- Не надо сейчас ничего руками… и вообще - на выход. Ленка, ребенка веди к мамке и понаблюдайте. А здесь будет санобработка, я скажу там… На ночь уже, наверное, сможешь вернуться сюда. И глаз не спускать! Малая шустрая до невозможности.
- А сто се-таки с папом? – послышалось за спиной, когда Вадим уже выходил. Лена сразу подключилась и стала что-то оживленно объяснять, а он пробормотал сам себе:
- А с папом бумеранг... Надо бы по голове, а он просто обосрался.
- И не смертельно. По голове хуже, - успокоил его белобрысый медик.
- Жена с ума сойдет, - поделился своим беспокойством Вадим, чувствуя необъяснимое доверие к обоим – и брату, и сестре: - Первый раз отпустила со мной дочку.
- Ну и не говорите ей. Даже если закроют сейчас. Когда это еще она приедет? Москва?
- Почти. Ближние подступы.
- На самолеты билетов нет, поездом – суток двое. Шутите? Конечно, с ума сойдет!
Все четыре с половиной дня, находясь в отдельном боксе стационара, Вадим коротко докладывал Ксюше о том, как замечательно они отдыхают. Их разговор выглядел, как «доклад закончил», «доклад принял». На просьбу Ксюши дать трубочку дочке, Вадим сказал, что она освоилась тут, веселится и о маме не вспоминает. И он боится, что, услышав мамин голос… Почему-то именно сейчас врать жене было донельзя противно. Утешал себя тем, что эта-то ложь во благо - исключительно для того, чтобы Ксюша не волновалась за Яну… и за него тоже.
Жгучая вина растекалась внутри кипящей лавой, и столько всего вспомнилось за эти дни… и как Ксюша просилась к нему «на ручки», когда сильно порезала палец – и плакала, и смеялась. А он носил ее по комнате и дул, чтобы не болело… куда-то на ухо. Когда это было…? Тогда она готовила что-то на новогодний стол. Плохая примета, плохой год…
Вспоминался суп этот проклятый, зажаренный красным луком, ночи их – нежные, упорядоченные уже какие-то (в хорошем смысле). И смех, и игры втроем с Янкой, и разговоры… он же живой тогда был, собой был! Не корчил из себя интеллектуального высокомерного мачо, четко контролировал жизнь свою и семьи. А сейчас будто развалина, руина...

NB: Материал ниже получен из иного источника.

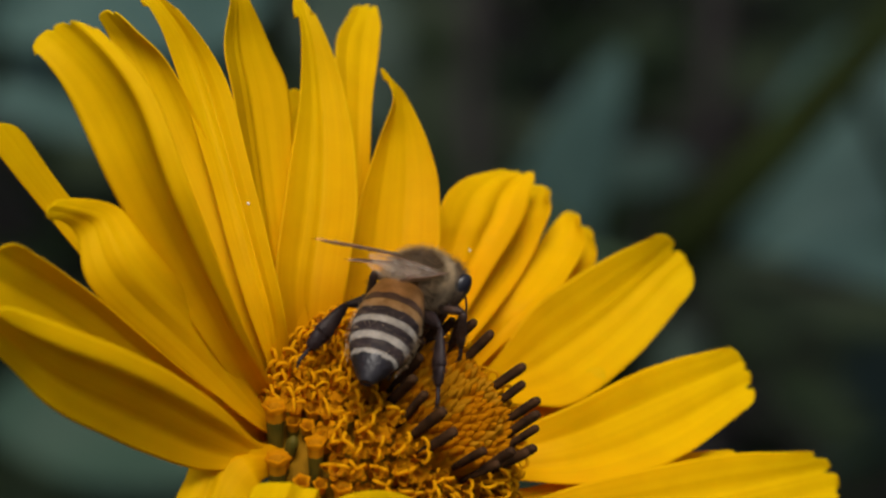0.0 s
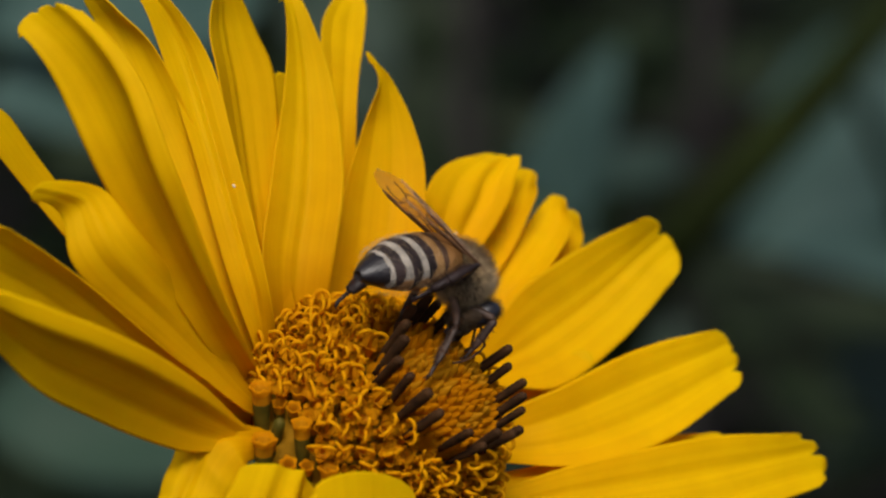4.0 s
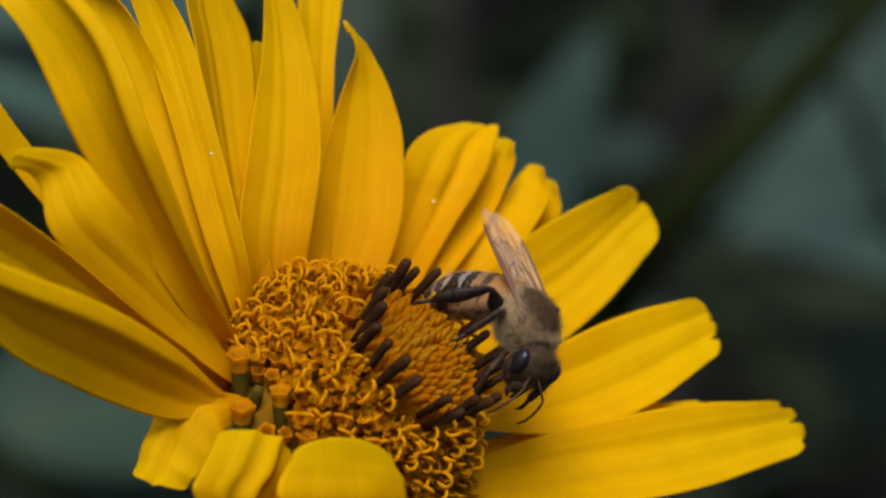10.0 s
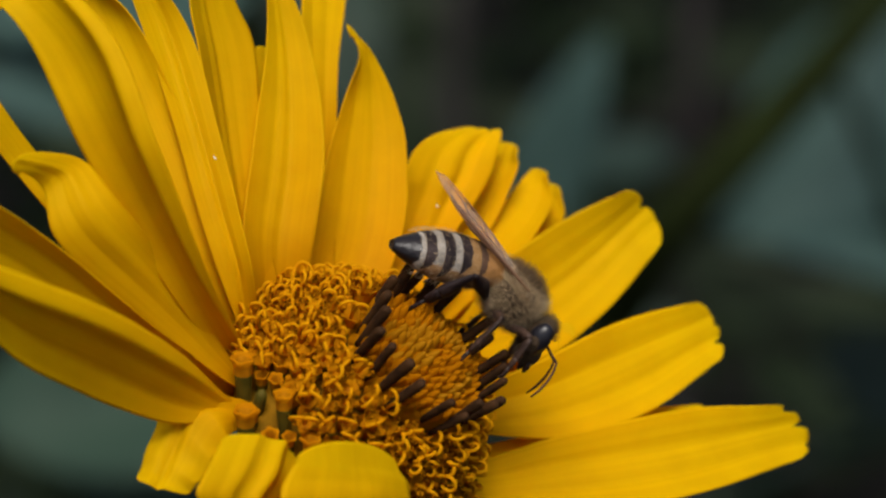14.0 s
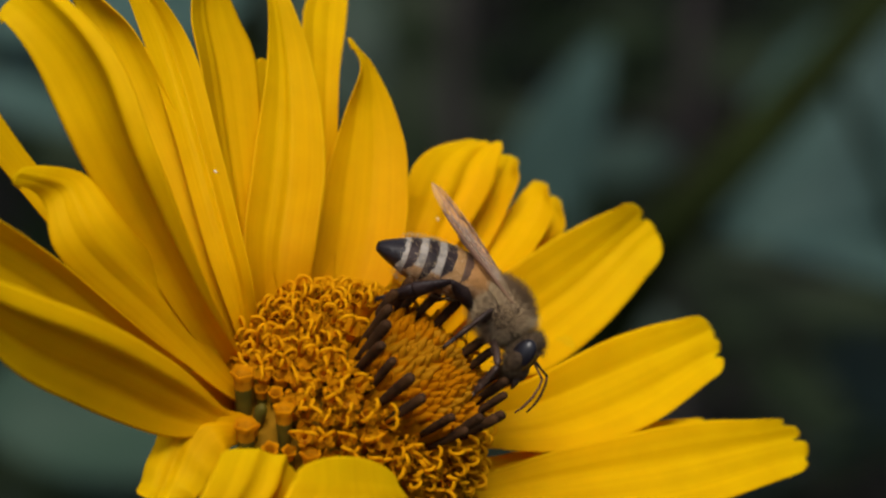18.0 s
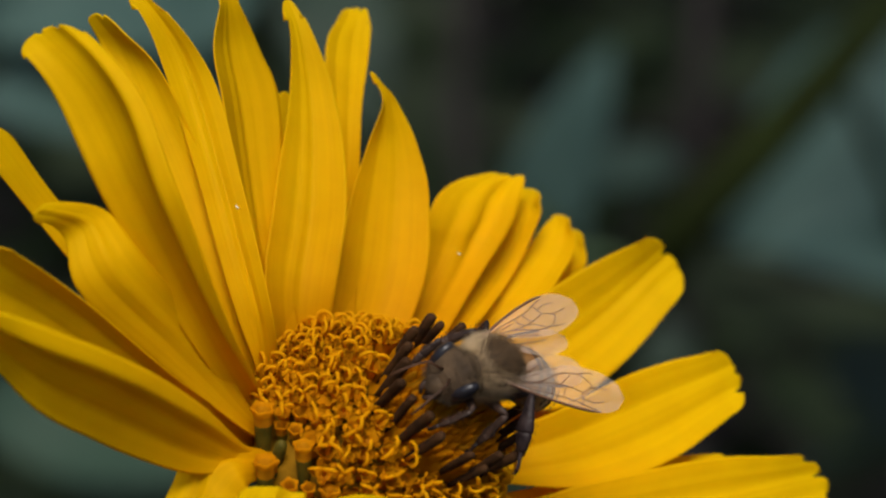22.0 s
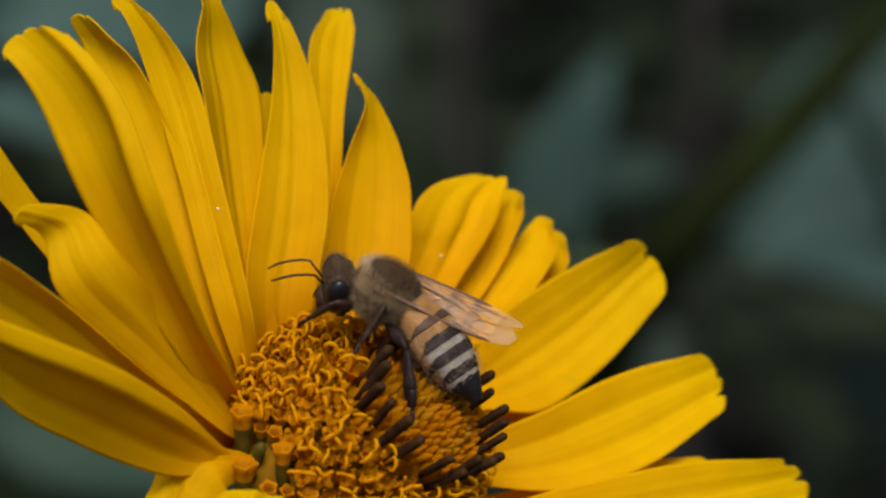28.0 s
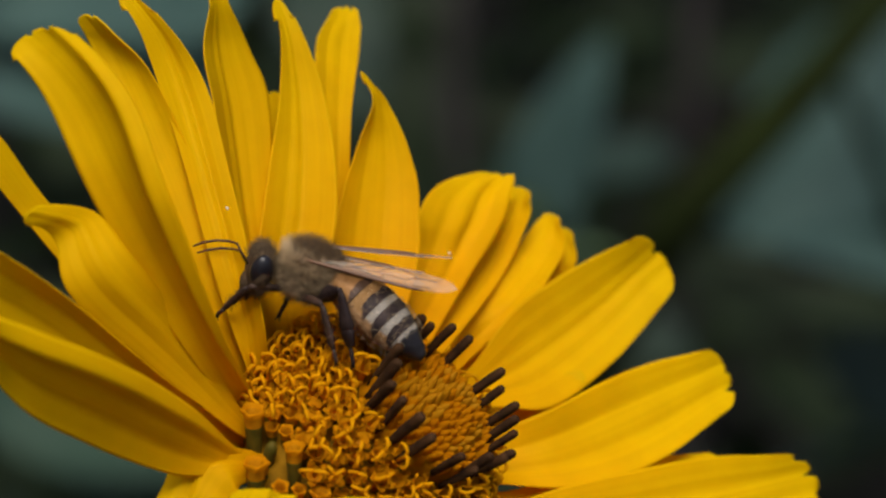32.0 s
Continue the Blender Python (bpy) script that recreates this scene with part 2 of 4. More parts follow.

Известие о смерти Лены даже не раздавило – расплющило его. Почему-то он ни минуты не сомневался, что это правда – слишком… однозначно звучал голос того мужика из трубки. Муж? Скорее всего… А что он вообще знал о Лене? Да ничего! Демонстрировал свою эрудицию и отслеживал ее у нее… тешил тщеславие и эстетствовал…
А кто ее муж, чем он занимается? Даже как зовут не знал и почему у них такие странные отношения.
Сам факт смерти Лены воспринимался неоднозначно. Вернее, он не воспринимался, как факт. Скорее всего, причиной был шок, потому что стоило только мысленно вернуться к этой теме и мысли сразу же начинали течь лениво и отстраненно. А еще – практично. Инкриминировать ему доведение до самоубийства никто не смог бы даже при очень большом желании. Он обставлялся уже неосознанно, просто в силу профессионализма и опыта, потому и последнюю встречу назначил в людном месте и постарался провести ее максимально деликатно – с цветами, в спокойной обстановке и беседуя ровно и доброжелательно.
Понять ее поступок даже не пытался – слишком плохо знал ее. К тому же сейчас у него уже были причины подозревать ее в некоторой неадекватности – когда настолько кардинально сбиты понятия «хорошо» и «плохо», «правильно» и «неприемлемо», это о чем-то говорит. И еще это ее неестественное спокойствие… оно должно было насторожить его тогда. Если бы он беспокоился о ней.
Так что по этому поводу он не заморачивался. Тогда почему так среагировал? Почему-то он связывал два эти события – известие о смерти Лены и свою болезнь.